My experience is once you go to multiple hubs you need to be able to turn each hub on separately to maintain the gauge load order. You can do this a couple of ways:
Obtain a 4-port USB 2.0 Hub that has on/off switches for each port. Connect your hubs that have the FIPs connected to them to the 4-port hub.
Load FSX with the 4-port hub switches in the off position. Once FSX main screen appears, turn each hub on one at a time. Allow the first hub to activate all gauges before switching on the second hub and so on.
The downfall of this option is some USB hubs will maintain a connection to the PC with the switching HUB either on or off. This is brand of hub dependent, so it is trial and error to find hubs that will switch off the connection to the PC when the 4-port switch hub switches are toggled on or off.
The better option I found is Option 2
Obtain longer USB cables that fit the Hubs upload/download USB socket. I went for 2m long cables.

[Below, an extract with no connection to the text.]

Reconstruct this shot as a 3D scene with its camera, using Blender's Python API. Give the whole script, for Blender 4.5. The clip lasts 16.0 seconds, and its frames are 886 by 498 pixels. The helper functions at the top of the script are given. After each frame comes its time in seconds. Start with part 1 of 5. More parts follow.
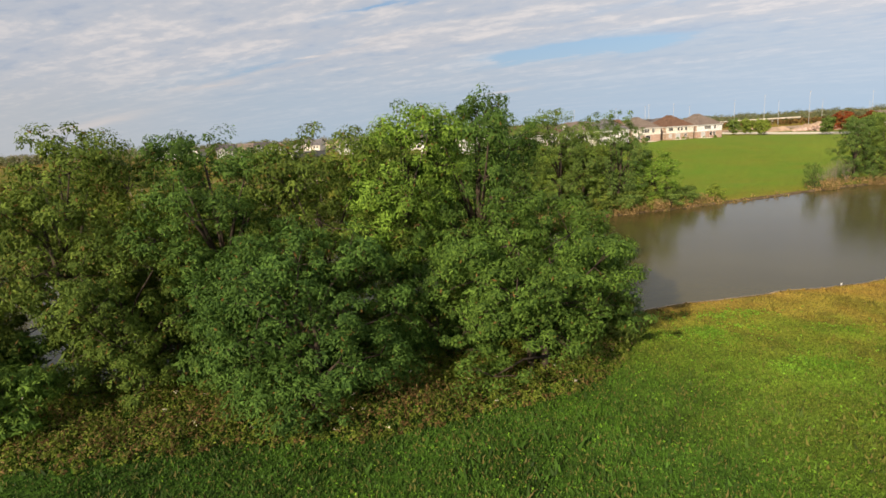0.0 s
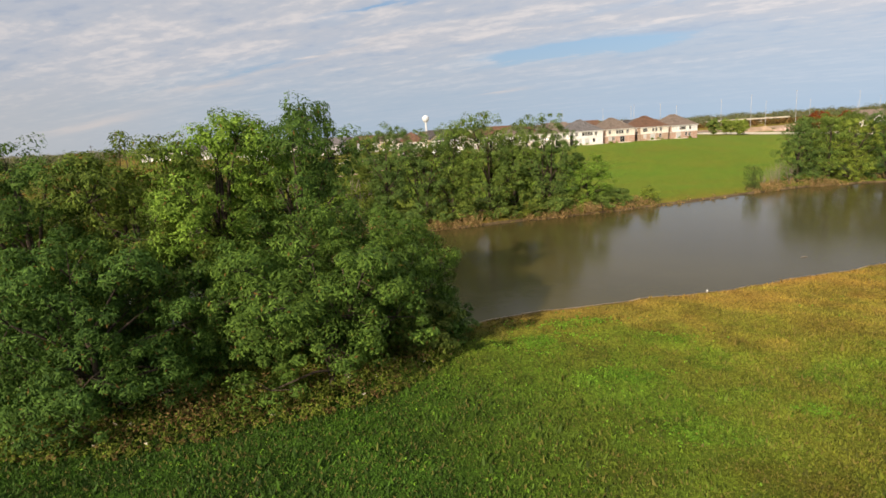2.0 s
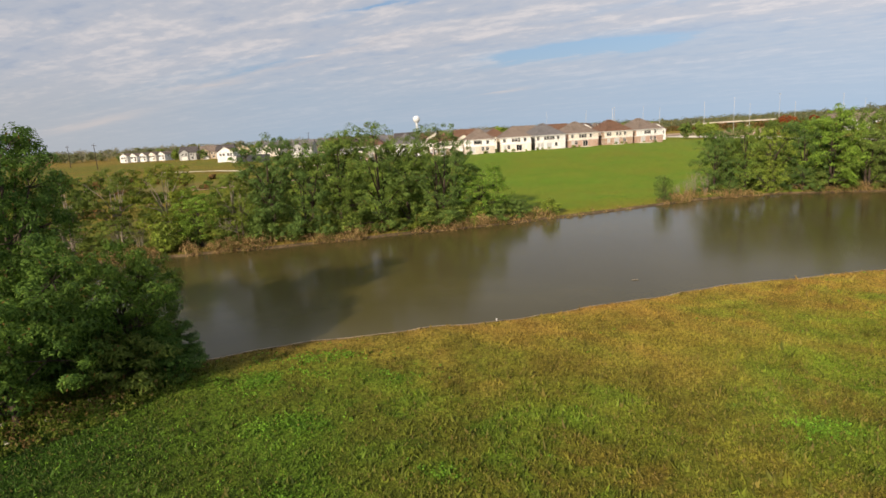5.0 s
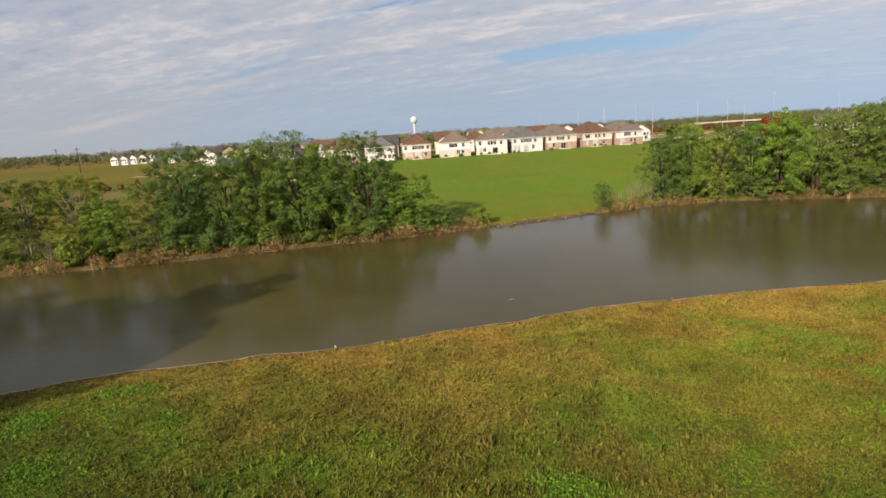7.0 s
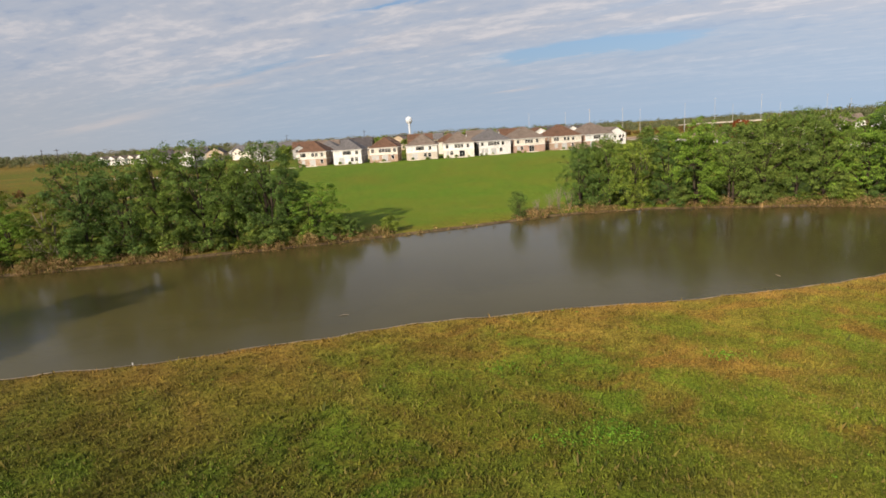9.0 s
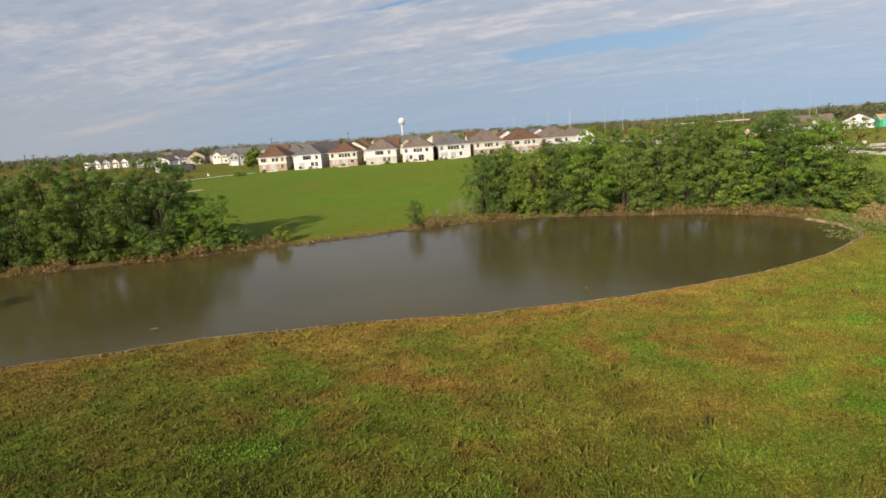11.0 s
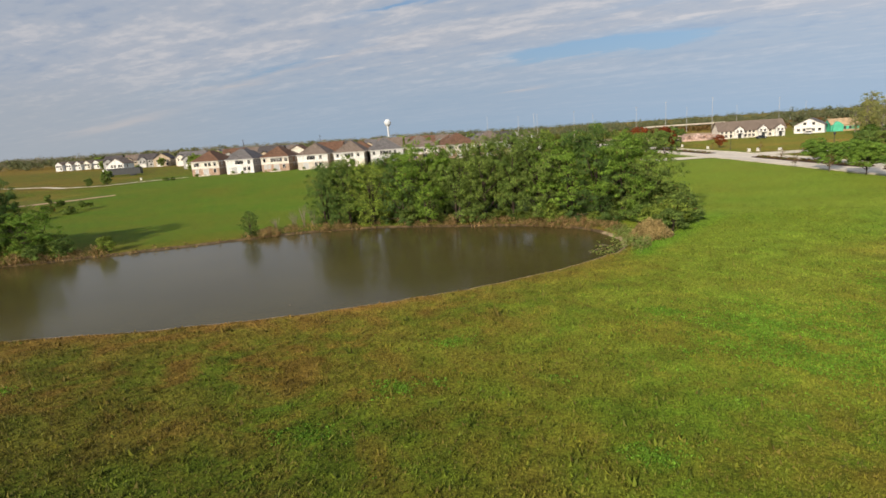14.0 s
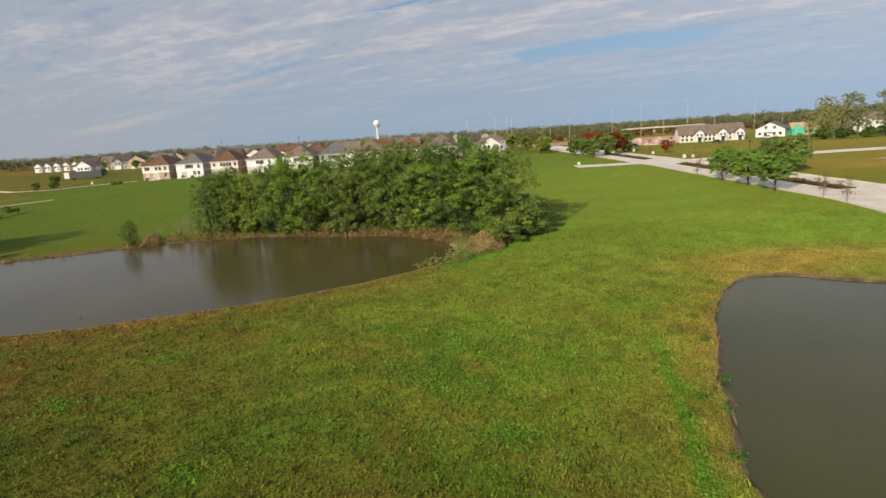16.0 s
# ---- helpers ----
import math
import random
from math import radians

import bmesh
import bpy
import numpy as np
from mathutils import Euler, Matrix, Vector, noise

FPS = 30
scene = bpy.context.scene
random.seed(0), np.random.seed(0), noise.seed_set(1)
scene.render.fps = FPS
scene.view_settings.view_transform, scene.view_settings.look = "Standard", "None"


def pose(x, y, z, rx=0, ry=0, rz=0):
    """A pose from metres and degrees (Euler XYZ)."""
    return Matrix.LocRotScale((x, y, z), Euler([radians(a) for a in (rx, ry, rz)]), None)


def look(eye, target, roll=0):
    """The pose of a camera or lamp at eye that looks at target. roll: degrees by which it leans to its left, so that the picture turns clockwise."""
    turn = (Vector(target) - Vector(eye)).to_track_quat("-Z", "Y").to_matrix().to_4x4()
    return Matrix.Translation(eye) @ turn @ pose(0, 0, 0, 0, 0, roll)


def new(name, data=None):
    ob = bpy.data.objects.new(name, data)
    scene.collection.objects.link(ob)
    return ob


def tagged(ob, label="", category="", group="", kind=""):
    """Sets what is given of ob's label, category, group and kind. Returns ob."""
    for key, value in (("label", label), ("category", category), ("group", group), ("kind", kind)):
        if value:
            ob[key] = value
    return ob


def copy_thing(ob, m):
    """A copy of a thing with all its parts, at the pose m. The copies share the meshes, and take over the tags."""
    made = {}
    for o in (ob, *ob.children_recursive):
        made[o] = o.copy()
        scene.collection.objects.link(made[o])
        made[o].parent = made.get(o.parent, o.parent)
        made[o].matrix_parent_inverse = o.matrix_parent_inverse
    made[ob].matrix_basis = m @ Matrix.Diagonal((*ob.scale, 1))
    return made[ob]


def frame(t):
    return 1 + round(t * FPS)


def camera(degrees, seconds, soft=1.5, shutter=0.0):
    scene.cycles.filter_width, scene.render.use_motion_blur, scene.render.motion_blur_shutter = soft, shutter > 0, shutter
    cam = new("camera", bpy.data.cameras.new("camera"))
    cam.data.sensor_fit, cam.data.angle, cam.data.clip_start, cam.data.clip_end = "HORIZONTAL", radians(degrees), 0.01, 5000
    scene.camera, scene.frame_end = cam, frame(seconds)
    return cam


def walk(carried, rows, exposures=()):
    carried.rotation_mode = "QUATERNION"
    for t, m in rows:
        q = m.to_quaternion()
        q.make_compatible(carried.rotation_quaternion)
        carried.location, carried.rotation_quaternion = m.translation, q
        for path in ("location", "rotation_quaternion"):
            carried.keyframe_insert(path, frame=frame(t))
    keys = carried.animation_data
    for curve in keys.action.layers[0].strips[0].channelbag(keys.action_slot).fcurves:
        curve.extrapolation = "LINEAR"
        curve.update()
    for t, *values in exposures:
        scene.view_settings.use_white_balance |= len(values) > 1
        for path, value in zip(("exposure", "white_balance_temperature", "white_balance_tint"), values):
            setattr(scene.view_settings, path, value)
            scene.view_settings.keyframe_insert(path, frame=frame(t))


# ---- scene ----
cam = camera(75.0, 16.0, soft=1.6)
ROWS = [
    (0.0, 2.28, 0.755, 12.046, 78.651, 3.403, -0.008),
    (0.5, 4.565, 0.809, 11.954, 78.618, 3.407, -0.029),
    (1.0, 6.961, 0.936, 11.893, 78.619, 3.428, -0.063),
    (1.5, 9.49, 1.085, 11.872, 78.635, 3.494, -0.077),
    (2.0, 12.079, 1.246, 11.881, 78.645, 3.54, -0.078),
    (2.5, 14.623, 1.376, 11.916, 78.635, 3.51, -0.082),
    (3.0, 17.112, 1.496, 11.941, 78.615, 3.42, -0.096),
    (3.5, 19.606, 1.68, 11.989, 78.602, 3.312, -0.112),
    (4.0, 22.147, 2.048, 12.109, 78.607, 3.25, -0.1),
    (6.5, 35.46, 5.214, 12.776, 78.628, 3.538, 0.455),
    (7, 38.326, 5.722, 12.806, 78.637, 3.543, 0.569),
    (7.5, 41.363, 6.127, 12.83, 78.634, 3.509, 0.683),
    (8, 44.602, 6.44, 12.872, 78.618, 3.431, 0.811),
    (10.5, 64.483, 4.357, 14.008, 78.569, 3.753, 1.313),
    (11.0, 68.666, 4.667, 13.906, 78.59, 3.836, 1.423),
    (11.5, 72.832, 4.925, 13.888, 78.607, 3.843, 1.512),
    (12.0, 77.194, 5.106, 13.909, 78.619, 3.812, 1.595),
    (12.5, 81.732, 5.154, 13.93, 78.626, 3.774, 1.679),
    (13.0, 86.351, 5.089, 13.922, 78.626, 3.751, 1.761),
    (13.5, 91.045, 4.883, 13.913, 78.626, 3.741, 1.826),
    (14.0, 95.798, 4.577, 13.936, 78.638, 3.703, 1.877),
    (14.5, 100.662, 4.207, 14.048, 78.647, 3.64, 1.928),
    (15.0, 105.721, 3.791, 14.279, 78.637, 3.581, 1.981),
    (15.5, 110.977, 3.575, 14.488, 78.62, 3.565, 2.059),
    (16.0, 116.52, 3.853, 14.494, 78.622, 3.643, 2.19),
]
walk(cam, [(t, pose(x, y, z, rx, ry, rz)) for t, x, y, z, rx, ry, rz in ROWS], [(0.0, 0.25, 7100, 13), (4.0, 0.18, 7000, 14), (8.0, 0.10, 6850, 14), (12.5, 0.0, 6600, 11), (16.0, -0.08, 6650, 11.5)])

# ---- light ----
SUN_WAY = Vector((0.465, 0.790, -0.396)).normalized()
sun = new("sun", bpy.data.lights.new("sun", "SUN"))
sun.data.energy, sun.data.angle, sun.data.color = 5.0, radians(1.0), (1.0, 0.88, 0.70)
sun.matrix_world = look((-60, -90, 80), Vector((-60, -90, 80)) + SUN_WAY)

world = bpy.data.worlds.new("world")
scene.world = world
world.use_nodes = True


def node(tree, kind, **sets):
    n = tree.nodes.new(kind)
    for k, v in sets.items():
        if k in n.inputs:
            n.inputs[k].default_value = v
    return n


def ramp(tree, stops, smooth=True):
    r = tree.nodes.new("ShaderNodeValToRGB")
    els = r.color_ramp.elements
    r.color_ramp.interpolation = "EASE" if smooth else "LINEAR"
    while len(els) < len(stops):
        els.new(0.5)
    for e, (p, c) in zip(els, stops):
        e.position = p
        e.color = (c, c, c, 1) if not isinstance(c, tuple) else (*c, 1)
    return r


def math_node(tree, op, a, b=0.0, clamp=False):
    n = tree.nodes.new("ShaderNodeMath")
    n.operation, n.use_clamp = op, clamp
    for i, v in enumerate((a, b)):
        if isinstance(v, (int, float)):
            n.inputs[i].default_value = v
        else:
            tree.links.new(v, n.inputs[i])
    return n.outputs[0]


def mix(tree, fac, a, b, mode="MIX"):
    n = tree.nodes.new("ShaderNodeMix")
    n.data_type, n.blend_type = "RGBA", mode
    for i, v in ((0, fac), (6, a), (7, b)):
        if isinstance(v, (int, float)):
            n.inputs[i].default_value = v
        elif isinstance(v, tuple):
            n.inputs[i].default_value = (*v, 1)
        else:
            tree.links.new(v, n.inputs[i])
    return n.outputs[2]


def build_sky():
    t = world.node_tree
    t.nodes.clear()
    out = t.nodes.new("ShaderNodeOutputWorld")
    bg = t.nodes.new("ShaderNodeBackground")
    sky = t.nodes.new("ShaderNodeTexSky")
    sky.sky_type, sky.sun_disc = "NISHITA", False
    sky.sun_elevation, sky.sun_rotation = radians(23.4), radians(210)
    sky.air_density, sky.dust_density, sky.ozone_density = 1.0, 0.6, 1.6
    co = t.nodes.new("ShaderNodeTexCoord")
    sep = t.nodes.new("ShaderNodeSeparateXYZ")
    t.links.new(co.outputs["Generated"], sep.inputs[0])
    up = math_node(t, "ADD", math_node(t, "MAXIMUM", sep.outputs[2], 0.0), 0.10)
    flat = t.nodes.new("ShaderNodeCombineXYZ")
    t.links.new(math_node(t, "DIVIDE", sep.outputs[0], up), flat.inputs[0])
    t.links.new(math_node(t, "DIVIDE", sep.outputs[1], up), flat.inputs[1])
    turn = t.nodes.new("ShaderNodeMapping")
    turn.inputs["Rotation"].default_value = (0, 0, radians(27))
    t.links.new(flat.outputs[0], turn.inputs[0])

    def layer(su, sv, scale, detail, rough, distortion):
        m = t.nodes.new("ShaderNodeMapping")
        m.inputs["Scale"].default_value = (su, sv, 1)
        t.links.new(turn.outputs[0], m.inputs[0])
        n = node(t, "ShaderNodeTexNoise", Scale=scale, Detail=detail, Roughness=rough, Distortion=distortion)
        t.links.new(m.outputs[0], n.inputs["Vector"])
        return n.outputs[0]

    big = layer(0.45, 1.25, 0.95, 5.0, 0.55, 0.5)
    rows = layer(0.42, 1.0, 4.6, 3.0, 0.55, 0.5)
    dapple = layer(0.75, 1.0, 9.5, 4.0, 0.6, 0.3)
    uv = t.nodes.new("ShaderNodeSeparateXYZ")
    t.links.new(turn.outputs[0], uv.inputs[0])
    wob = math_node(t, "ADD", math_node(t, "MULTIPLY", math_node(t, "SUBTRACT", big, 0.5), 0.55), math_node(t, "MULTIPLY", math_node(t, "SUBTRACT", rows, 0.5), 0.40))

    def spot(cu, cv, ru, rv, deep):
        du = math_node(t, "DIVIDE", math_node(t, "SUBTRACT", uv.outputs[0], cu), ru)
        dv = math_node(t, "DIVIDE", math_node(t, "SUBTRACT", math_node(t, "ADD", uv.outputs[1], wob), cv), rv)
        e = math_node(t, "EXPONENT", math_node(t, "MULTIPLY", math_node(t, "ADD", math_node(t, "MULTIPLY", du, du), math_node(t, "MULTIPLY", dv, dv)), -1.0))
        return math_node(t, "MULTIPLY", e, deep)

    def total(spots):
        s = spot(*spots[0])
        for k in spots[1:]:
            s = math_node(t, "ADD", s, spot(*k))
        return s

    # clear gaps: the wide blue one, a small one, and the long veil of thin cloud
    gaps = total([(-1.2, 4.40, 0.75, 0.27, 0.62), (-1.75, 2.74, 0.35, 0.07, 0.34), (-3.7, 3.16, 1.7, 0.15, 0.20), (-0.4, 3.55, 0.7, 0.05, 0.16)])
    puffs = total([(-3.8, 3.46, 0.28, 0.08, 0.5), (-5.9, 3.72, 0.8, 0.16, 0.55), (-2.2, 5.72, 0.25, 0.09, 0.6), (-2.9, 3.36, 1.0, 0.05, 0.3)])
    lumps = math_node(t, "ADD", math_node(t, "MULTIPLY", rows, 0.55), math_node(t, "MULTIPLY", dapple, 0.45))
    mixed = math_node(t, "ADD", math_node(t, "MULTIPLY", big, 0.55), math_node(t, "MULTIPLY", lumps, 0.45))
    mixed = math_node(t, "SUBTRACT", math_node(t, "ADD", mixed, 0.07), gaps)
    cover = ramp(t, [(0.22, 0.0), (0.42, 0.74), (0.62, 1.0)])
    t.links.new(mixed, cover.inputs[0])
    light = math_node(t, "ADD", math_node(t, "MULTIPLY", big, 0.36), math_node(t, "MULTIPLY", lumps, 0.64))
    shade = ramp(t, [(0.36, (5.0, 5.75, 7.2)), (0.48, (5.95, 6.6, 7.7)), (0.62, (8.0, 8.15, 8.7))])
    t.links.new(light, shade.inputs[0])
    blue = mix(t, 0.55, sky.outputs[0], (3.2, 5.8, 9.6))
    colour = mix(t, cover.outputs[0], blue, shade.outputs[0])
    low = ramp(t, [(0.0, 0.94), (0.05, 0.74), (0.15, 0.0)])
    t.links.new(sep.outputs[2], low.inputs[0])
    west = ramp(t, [(0.0, (5.4, 6.1, 6.9)), (0.42, (4.5, 6.0, 7.7)), (1.0, (4.3, 6.0, 8.0))])
    t.links.new(math_node(t, "ADD", sep.outputs[0], 0.62), west.inputs[0])
    colour = mix(t, low.outputs[0], colour, west.outputs[0])
    colour = mix(t, math_node(t, "MULTIPLY", puffs, 1.0, True), colour, (8.2, 7.7, 7.6))
    east = ramp(t, [(0.0, 0.93), (0.55, 0.98), (1.0, 1.12)], False)
    t.links.new(math_node(t, "ADD", math_node(t, "MULTIPLY", sep.outputs[0], 0.8), 0.5), east.inputs[0])
    colour = mix(t, 1.0, colour, east.outputs[0], "MULTIPLY")
    t.links.new(colour, bg.inputs[0])
    bg.inputs[1].default_value = 0.074
    t.links.new(bg.outputs[0], out.inputs[0])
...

Cut the cable in half and strip the coating back (6 cm) to first expose the braided wire that covers the 4 inner Red, Black, White and Green wires. Pull the braided wire away from the other wires (it generally is separated by silver paper) and wind all the braids together to form a new single wire. Then cut away and discard the sliver paper that covers the four inner wires.
Do the same for the other half of the cable. Use heat shrink cover or something similar to cover the new single braided wire, leaving 1cm of wire exposed at the end (do the same for both halves of the cable).
Now join the two braided wires together (one from each end of the cut cable) using a two wire cable joiner or solder them (If soldering then make sure the soldered ends are insulated afterwards).
Now join the RED wires together, the BLACK wires together and the WHITE wires together – again make sure all are insulated post soldering if you use that approach.
This will leave the green wires not joined. Place a simple on/off switch between the two green wires and mount the switch somewhere that is easy to access (I have this as part of my instrument panel).
Now you can turn the hubs on and off in order and your PC will see or not see the hubs depending on the switch position. I use five hubs and five on/off switches in this configuration and it works like a dream.
In my experience with 18 FIPs I haven’t noticed any significant degradation. More came from using photo real scenery, like Orbx, which I use, versus lots of FIPs. It comes down to your PC specification and its ability to handle FSX processing.
Plus, I have found that a lot of complex XML code per gauge can slow the update response of that gauge compared to the others.